--- BEGIN Raw data ---
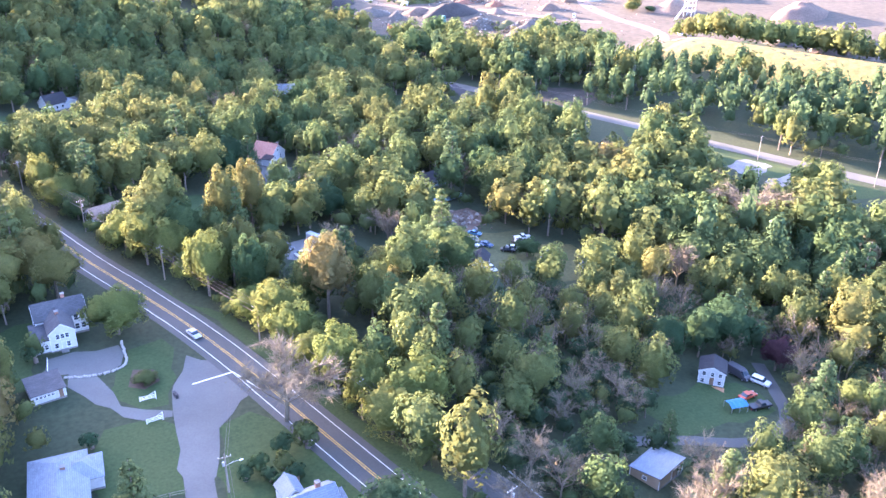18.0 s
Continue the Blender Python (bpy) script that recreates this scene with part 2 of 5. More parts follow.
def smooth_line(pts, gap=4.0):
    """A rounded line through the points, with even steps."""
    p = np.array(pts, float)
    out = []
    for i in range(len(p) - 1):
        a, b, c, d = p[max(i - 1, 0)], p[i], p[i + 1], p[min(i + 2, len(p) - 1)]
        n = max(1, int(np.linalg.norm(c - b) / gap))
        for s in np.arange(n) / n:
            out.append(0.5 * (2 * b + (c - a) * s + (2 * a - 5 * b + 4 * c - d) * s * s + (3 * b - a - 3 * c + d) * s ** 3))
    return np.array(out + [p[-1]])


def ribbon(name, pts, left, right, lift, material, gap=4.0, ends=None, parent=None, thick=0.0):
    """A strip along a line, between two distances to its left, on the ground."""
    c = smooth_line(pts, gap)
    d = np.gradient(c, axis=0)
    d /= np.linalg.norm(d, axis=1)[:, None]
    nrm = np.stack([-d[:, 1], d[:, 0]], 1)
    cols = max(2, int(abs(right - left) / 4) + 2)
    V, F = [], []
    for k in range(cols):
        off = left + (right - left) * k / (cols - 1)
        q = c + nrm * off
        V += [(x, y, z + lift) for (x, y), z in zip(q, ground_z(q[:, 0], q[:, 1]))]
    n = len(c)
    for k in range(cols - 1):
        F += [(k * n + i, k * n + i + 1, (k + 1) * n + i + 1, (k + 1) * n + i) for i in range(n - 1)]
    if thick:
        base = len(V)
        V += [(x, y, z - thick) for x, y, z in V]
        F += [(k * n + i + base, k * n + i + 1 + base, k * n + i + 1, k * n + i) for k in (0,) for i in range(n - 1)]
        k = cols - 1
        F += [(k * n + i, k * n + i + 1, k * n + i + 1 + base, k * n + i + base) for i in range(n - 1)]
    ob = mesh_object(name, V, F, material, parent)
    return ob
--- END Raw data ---
Instruction
Return from the data every line that holds "with".

Full output
Continue the Blender Python (bpy) script that recreates this scene with part 2 of 5. More parts follow.
    """A rounded line through the points, with even steps."""